Below the crust is the mantle. The mantle is the thickest layer, about 1,800 miles deep. It is made of hot rock, but the rock is not all liquid. Most of the mantle is solid rock that flows very slowly, like soft clay being squeezed. This slow flow is what pushes the tectonic plates around above it. When mantle rock melts and pushes up through the crust, we get volcanoes.

Next comes the outer core. The outer core is about 1,400 miles thick and made mostly of liquid iron and nickel. It is incredibly hot, around 8,000 degrees Fahrenheit. As this liquid metal swirls around, it creates electric currents. Those currents make Earth's magnetic field, the invisible force that pulls a compass needle north and protects the planet from harmful particles streaming off the Sun.
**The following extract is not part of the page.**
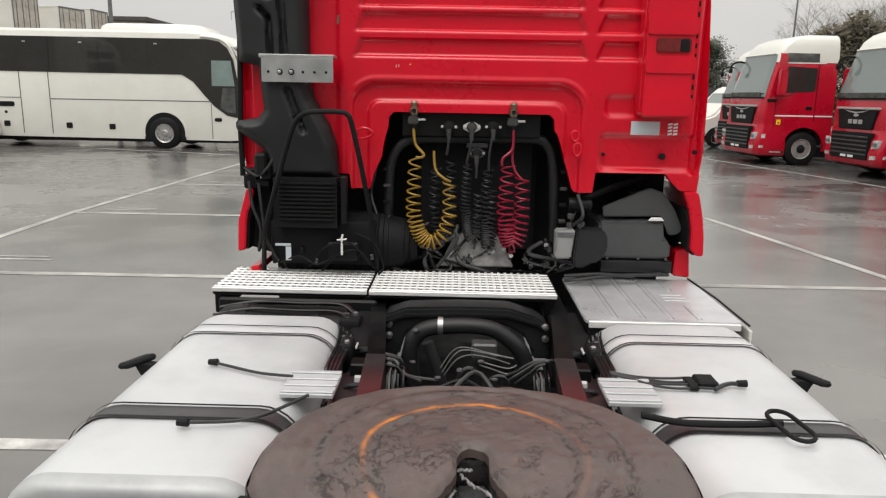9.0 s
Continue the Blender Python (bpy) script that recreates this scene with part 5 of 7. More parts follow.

At the very center is the inner core. It is a ball of solid iron and nickel about 1,500 miles across, roughly the size of the Moon. The inner core is the hottest part of Earth, about 9,000 to 10,000 degrees Fahrenheit, as hot as the surface of the Sun. You might wonder how metal that hot can be solid. The answer is pressure. The weight of the whole planet pressing down squeezes the iron so hard that it cannot melt.

Nobody has ever seen these layers directly. We know about them mostly from earthquakes. When an earthquake shakes the planet, scientists track how the waves bend and bounce as they pass through different materials. Those wave patterns let us map the inside of a world we cannot visit.